-- START Data extract --
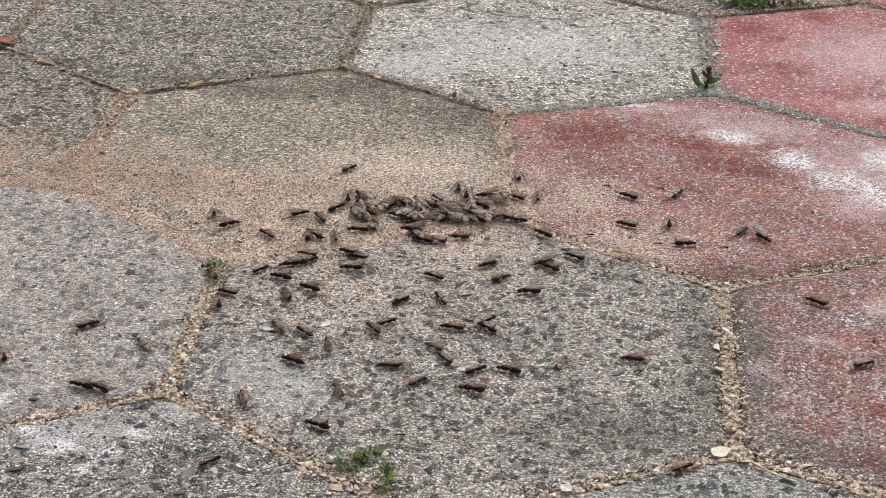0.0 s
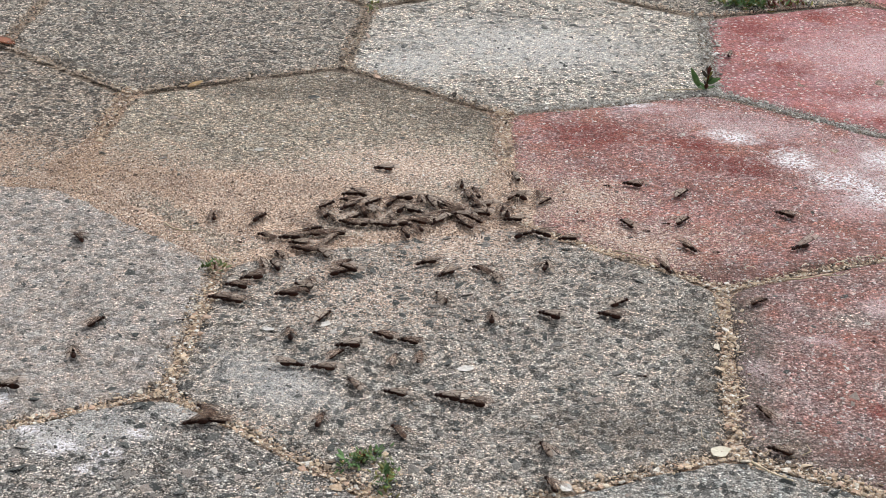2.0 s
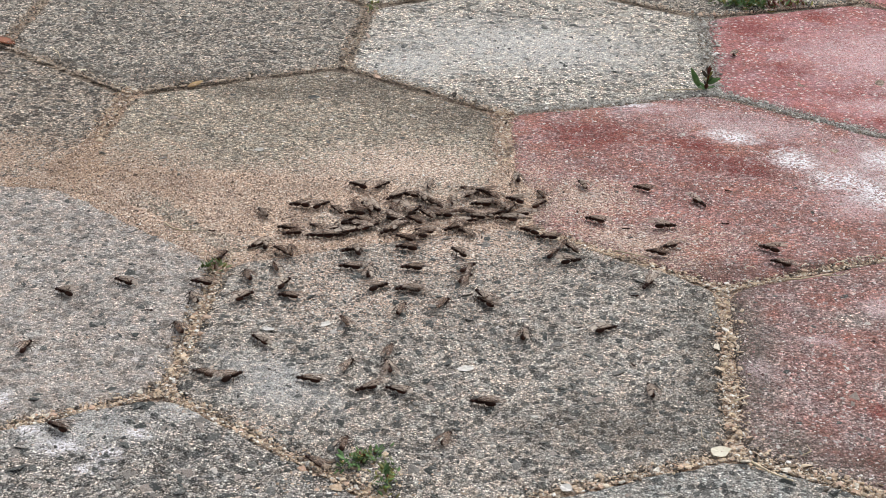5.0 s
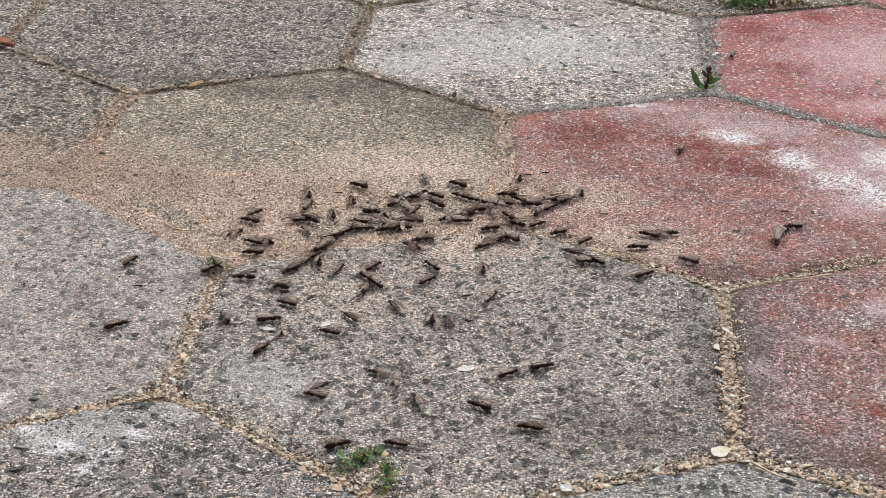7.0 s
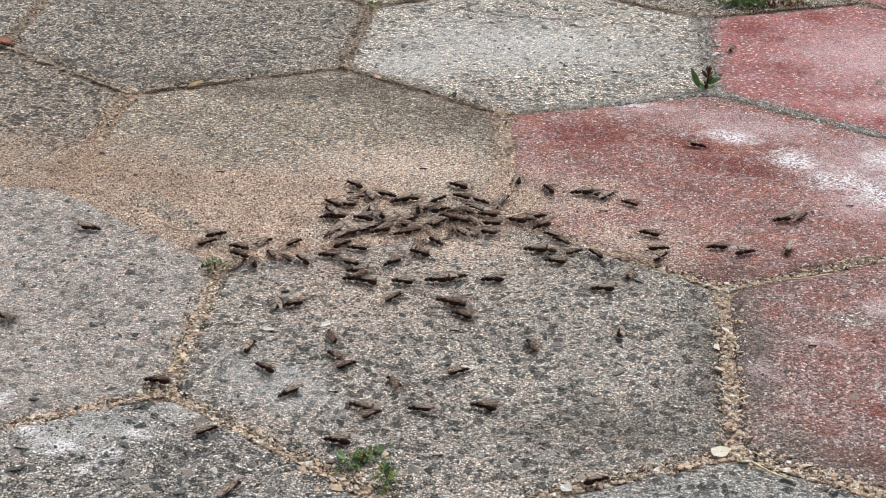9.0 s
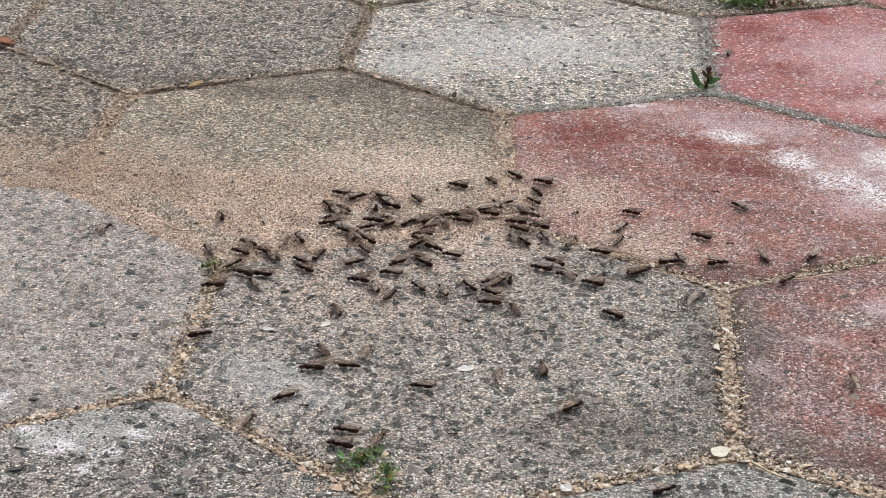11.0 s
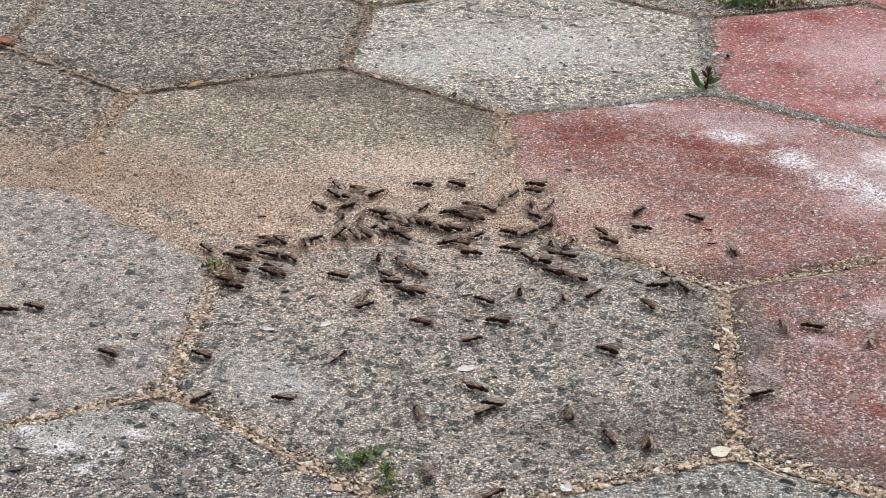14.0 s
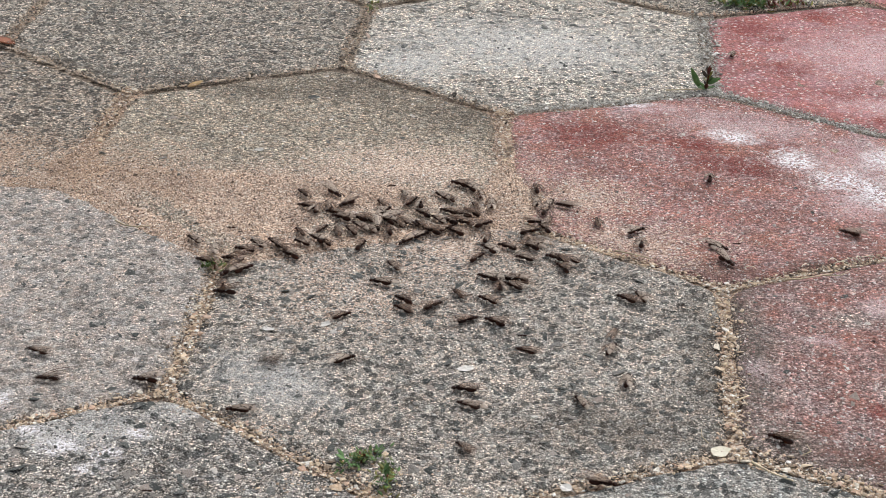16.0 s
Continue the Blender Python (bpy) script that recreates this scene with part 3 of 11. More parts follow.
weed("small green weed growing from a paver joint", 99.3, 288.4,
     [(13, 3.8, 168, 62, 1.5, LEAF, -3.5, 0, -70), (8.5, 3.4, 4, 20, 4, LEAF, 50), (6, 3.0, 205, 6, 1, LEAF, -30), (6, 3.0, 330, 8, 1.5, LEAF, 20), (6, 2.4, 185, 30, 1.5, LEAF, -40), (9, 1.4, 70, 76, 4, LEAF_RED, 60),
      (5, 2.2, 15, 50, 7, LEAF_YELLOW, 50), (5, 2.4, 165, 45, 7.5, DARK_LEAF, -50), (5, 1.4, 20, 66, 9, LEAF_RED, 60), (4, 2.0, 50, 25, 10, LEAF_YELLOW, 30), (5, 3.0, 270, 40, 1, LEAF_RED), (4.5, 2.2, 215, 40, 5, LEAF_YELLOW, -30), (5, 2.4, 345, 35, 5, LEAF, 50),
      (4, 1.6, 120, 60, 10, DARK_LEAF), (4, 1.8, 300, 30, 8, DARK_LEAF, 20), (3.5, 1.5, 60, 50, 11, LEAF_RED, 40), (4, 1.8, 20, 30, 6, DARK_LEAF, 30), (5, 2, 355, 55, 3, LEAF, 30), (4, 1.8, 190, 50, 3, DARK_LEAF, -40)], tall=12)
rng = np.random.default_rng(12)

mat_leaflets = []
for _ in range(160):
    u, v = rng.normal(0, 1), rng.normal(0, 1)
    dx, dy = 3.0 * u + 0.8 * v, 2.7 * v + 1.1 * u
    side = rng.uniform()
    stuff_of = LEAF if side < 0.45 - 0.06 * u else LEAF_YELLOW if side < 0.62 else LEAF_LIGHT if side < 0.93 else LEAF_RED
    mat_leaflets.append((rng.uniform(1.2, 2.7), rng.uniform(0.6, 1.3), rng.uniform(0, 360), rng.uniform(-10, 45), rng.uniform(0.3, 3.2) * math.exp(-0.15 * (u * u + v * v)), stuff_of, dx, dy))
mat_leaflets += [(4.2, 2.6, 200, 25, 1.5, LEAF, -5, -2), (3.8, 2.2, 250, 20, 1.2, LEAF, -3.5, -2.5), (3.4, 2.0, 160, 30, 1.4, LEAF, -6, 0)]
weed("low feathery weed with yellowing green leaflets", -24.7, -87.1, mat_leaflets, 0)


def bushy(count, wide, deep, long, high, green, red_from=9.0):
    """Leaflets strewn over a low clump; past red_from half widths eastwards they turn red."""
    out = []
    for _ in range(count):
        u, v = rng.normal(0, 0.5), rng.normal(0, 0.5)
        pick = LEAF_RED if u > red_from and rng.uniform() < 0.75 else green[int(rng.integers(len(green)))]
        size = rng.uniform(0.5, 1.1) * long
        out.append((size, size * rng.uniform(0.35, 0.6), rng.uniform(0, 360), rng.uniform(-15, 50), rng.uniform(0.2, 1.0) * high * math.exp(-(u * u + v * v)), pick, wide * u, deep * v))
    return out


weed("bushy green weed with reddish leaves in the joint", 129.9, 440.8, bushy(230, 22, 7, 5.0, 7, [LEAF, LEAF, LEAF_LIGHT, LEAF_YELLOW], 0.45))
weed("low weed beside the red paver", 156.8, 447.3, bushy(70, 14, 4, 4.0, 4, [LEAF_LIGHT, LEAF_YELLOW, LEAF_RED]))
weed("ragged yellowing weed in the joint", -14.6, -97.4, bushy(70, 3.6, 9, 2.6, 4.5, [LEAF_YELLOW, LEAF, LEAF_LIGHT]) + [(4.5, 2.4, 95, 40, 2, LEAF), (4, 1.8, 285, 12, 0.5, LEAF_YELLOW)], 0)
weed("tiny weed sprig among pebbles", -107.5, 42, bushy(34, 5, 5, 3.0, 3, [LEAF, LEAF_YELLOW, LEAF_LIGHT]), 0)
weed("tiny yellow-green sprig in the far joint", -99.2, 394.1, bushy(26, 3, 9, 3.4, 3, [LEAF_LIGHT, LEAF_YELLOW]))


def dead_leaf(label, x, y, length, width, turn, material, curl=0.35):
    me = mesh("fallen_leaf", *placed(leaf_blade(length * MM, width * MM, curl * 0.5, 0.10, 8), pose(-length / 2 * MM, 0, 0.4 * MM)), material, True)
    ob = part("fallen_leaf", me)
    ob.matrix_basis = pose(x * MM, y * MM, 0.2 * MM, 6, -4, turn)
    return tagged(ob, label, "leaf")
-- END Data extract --
• Task prompt:
Quote the listing above in full, except for the pictures.

• Written answer:
0.0 s
2.0 s
5.0 s
7.0 s
9.0 s
11.0 s
14.0 s
16.0 s
Continue the Blender Python (bpy) script that recreates this scene with part 3 of 11. More parts follow.
weed("small green weed growing from a paver joint", 99.3, 288.4,
     [(13, 3.8, 168, 62, 1.5, LEAF, -3.5, 0, -70), (8.5, 3.4, 4, 20, 4, LEAF, 50), (6, 3.0, 205, 6, 1, LEAF, -30), (6, 3.0, 330, 8, 1.5, LEAF, 20), (6, 2.4, 185, 30, 1.5, LEAF, -40), (9, 1.4, 70, 76, 4, LEAF_RED, 60),
      (5, 2.2, 15, 50, 7, LEAF_YELLOW, 50), (5, 2.4, 165, 45, 7.5, DARK_LEAF, -50), (5, 1.4, 20, 66, 9, LEAF_RED, 60), (4, 2.0, 50, 25, 10, LEAF_YELLOW, 30), (5, 3.0, 270, 40, 1, LEAF_RED), (4.5, 2.2, 215, 40, 5, LEAF_YELLOW, -30), (5, 2.4, 345, 35, 5, LEAF, 50),
      (4, 1.6, 120, 60, 10, DARK_LEAF), (4, 1.8, 300, 30, 8, DARK_LEAF, 20), (3.5, 1.5, 60, 50, 11, LEAF_RED, 40), (4, 1.8, 20, 30, 6, DARK_LEAF, 30), (5, 2, 355, 55, 3, LEAF, 30), (4, 1.8, 190, 50, 3, DARK_LEAF, -40)], tall=12)
rng = np.random.default_rng(12)

mat_leaflets = []
for _ in range(160):
    u, v = rng.normal(0, 1), rng.normal(0, 1)
    dx, dy = 3.0 * u + 0.8 * v, 2.7 * v + 1.1 * u
    side = rng.uniform()
    stuff_of = LEAF if side < 0.45 - 0.06 * u else LEAF_YELLOW if side < 0.62 else LEAF_LIGHT if side < 0.93 else LEAF_RED
    mat_leaflets.append((rng.uniform(1.2, 2.7), rng.uniform(0.6, 1.3), rng.uniform(0, 360), rng.uniform(-10, 45), rng.uniform(0.3, 3.2) * math.exp(-0.15 * (u * u + v * v)), stuff_of, dx, dy))
mat_leaflets += [(4.2, 2.6, 200, 25, 1.5, LEAF, -5, -2), (3.8, 2.2, 250, 20, 1.2, LEAF, -3.5, -2.5), (3.4, 2.0, 160, 30, 1.4, LEAF, -6, 0)]
weed("low feathery weed with yellowing green leaflets", -24.7, -87.1, mat_leaflets, 0)


def bushy(count, wide, deep, long, high, green, red_from=9.0):
    """Leaflets strewn over a low clump; past red_from half widths eastwards they turn red."""
    out = []
    for _ in range(count):
        u, v = rng.normal(0, 0.5), rng.normal(0, 0.5)
        pick = LEAF_RED if u > red_from and rng.uniform() < 0.75 else green[int(rng.integers(len(green)))]
        size = rng.uniform(0.5, 1.1) * long
        out.append((size, size * rng.uniform(0.35, 0.6), rng.uniform(0, 360), rng.uniform(-15, 50), rng.uniform(0.2, 1.0) * high * math.exp(-(u * u + v * v)), pick, wide * u, deep * v))
    return out


weed("bushy green weed with reddish leaves in the joint", 129.9, 440.8, bushy(230, 22, 7, 5.0, 7, [LEAF, LEAF, LEAF_LIGHT, LEAF_YELLOW], 0.45))
weed("low weed beside the red paver", 156.8, 447.3, bushy(70, 14, 4, 4.0, 4, [LEAF_LIGHT, LEAF_YELLOW, LEAF_RED]))
weed("ragged yellowing weed in the joint", -14.6, -97.4, bushy(70, 3.6, 9, 2.6, 4.5, [LEAF_YELLOW, LEAF, LEAF_LIGHT]) + [(4.5, 2.4, 95, 40, 2, LEAF), (4, 1.8, 285, 12, 0.5, LEAF_YELLOW)], 0)
weed("tiny weed sprig among pebbles", -107.5, 42, bushy(34, 5, 5, 3.0, 3, [LEAF, LEAF_YELLOW, LEAF_LIGHT]), 0)
weed("tiny yellow-green sprig in the far joint", -99.2, 394.1, bushy(26, 3, 9, 3.4, 3, [LEAF_LIGHT, LEAF_YELLOW]))


def dead_leaf(label, x, y, length, width, turn, material, curl=0.35):
    me = mesh("fallen_leaf", *placed(leaf_blade(length * MM, width * MM, curl * 0.5, 0.10, 8), pose(-length / 2 * MM, 0, 0.4 * MM)), material, True)
    ob = part("fallen_leaf", me)
    ob.matrix_basis = pose(x * MM, y * MM, 0.2 * MM, 6, -4, turn)
    return tagged(ob, label, "leaf")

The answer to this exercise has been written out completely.